Under the Senate Finance Committee proposal, taxpayers would generally be able to deduct 17.4% of domestic qualified business income from a partnership, s-corp, or sole proprietorship. The deduction does not apply to certain service businesses (related to accounting, financial services, brokerage services, and health) unless the taxpayer’s taxable income does not exceed $150,000 for joint filers or $75,000 for single individuals. For a partnership or s-corp, the deduction is limited to 50% of the W-2 wages of the taxpayer. Qualified business income for a tax year is defined as the net amount of domestic qualified items of income, gain, deduction, and loss with respect to the taxpayer’s qualified businesses. Dividends from real estate investment trusts (other than any portion that is a capital gain dividend) are qualified items of income. Business income or loss does not include certain investment-related income, gain, deductions, or loss.
 
Floor Plan Financing Indebtedness: Floor plan financing indebtedness is the short-term debt used by retailers to buy high-cost items, which is secured by the inventory acquired. This includes debt used to finance the purchase of boats held for the purpose of selling them to retail customers. It also includes cars and RVs. 
 
The House bill creates an exemption from limits on deductibility of net business interest for taxpayers that paid or accrued interest on floor plan financing indebtedness. However, the bill creates a trade-off, stating that because they are exempt from the deductibility rules, companies that have floor plan financing indebtedness (and therefore take floor plan financing interest into account for determining their ratio of debt to equity) are not eligible to receive the benefits of the bill’s increased expensing provision. The increased expensing provision allows for immediate, 100% expensing of qualified property (tangible property, certain software, etc.) placed in service between 9/27/17-1/1/23. 
 
Unlike the House bill, the current Senate Finance Committee proposal does not discuss floor plan financing indebtedness.
 
Individual Tax Highlights
Individual Income Tax Brackets: In current law there are seven tax brackets: 10%, 15%, 25%, 28%, 33%, 35% and 39.6%. NMMA asked for three brackets: 12%, 25%, and 35%. The House bill has four: 12%, 25%, 35%, and 39.6% while the Senate Finance Committee Chairman’s modified proposal sets seven brackets: 10%, 12%, 22%, 24%, 32%, 35%, and 38.5%.
 
Luxury Tax: There remains no talk of a luxury tax on new boats.

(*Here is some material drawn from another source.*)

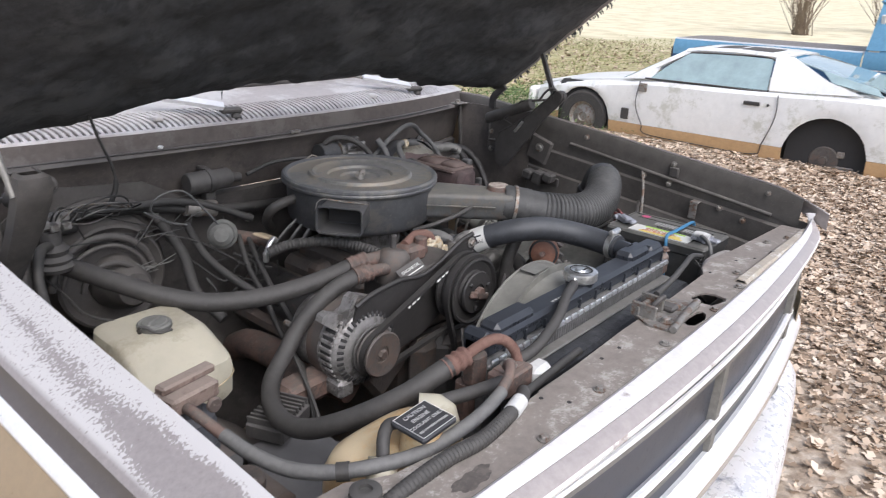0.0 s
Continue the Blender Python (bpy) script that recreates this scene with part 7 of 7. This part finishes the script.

The only luxury language is in the Senate Finance Committee proposal, and would raise the current fairly tight caps on allowable depreciation amounts for luxury passenger automobiles (defined as 4-wheeled, primarily for use on roads, etc.).
 
Second Home Mortgage Interest Deduction: Under the House bill, the deduction would not apply to second homes, and it would be eliminated not only for boats, but for RV’s, and everything else that had qualified as a second home in this category. For primary residences, mortgage interest deduction was halved from $1 million to $500,000, and there is no deduction for interest on home equity. 
 
The current Senate Finance Committee proposal would eliminate the home equity deduction, but would not alter the rest of the deduction—including its application to second homes.
 
Estate Tax: The House bill and the current Senate Finance Committee proposal would both nearly double the basic (per filer) exemption amount under which estate, gift, and generation-skipping transfer taxes on property do not apply. Both proposals use similar language, but the House cites this figure as being $10 million, while the Senate Finance Committee lists “approximately $11 million.” 
 
The Senate Finance Committee proposal states that for estates and trusts at or under $2,550, the rate is 10% of the taxable income; for $2,550-$9,150 the rate is $255 plus 24% of the excess over $2,550; for $9,150-$12,500, the rate is $1,839 plus 35% of the excess over $9,150; and over $12,500, the rate is $3,011.50 plus 38.5% of the excess over $12,500.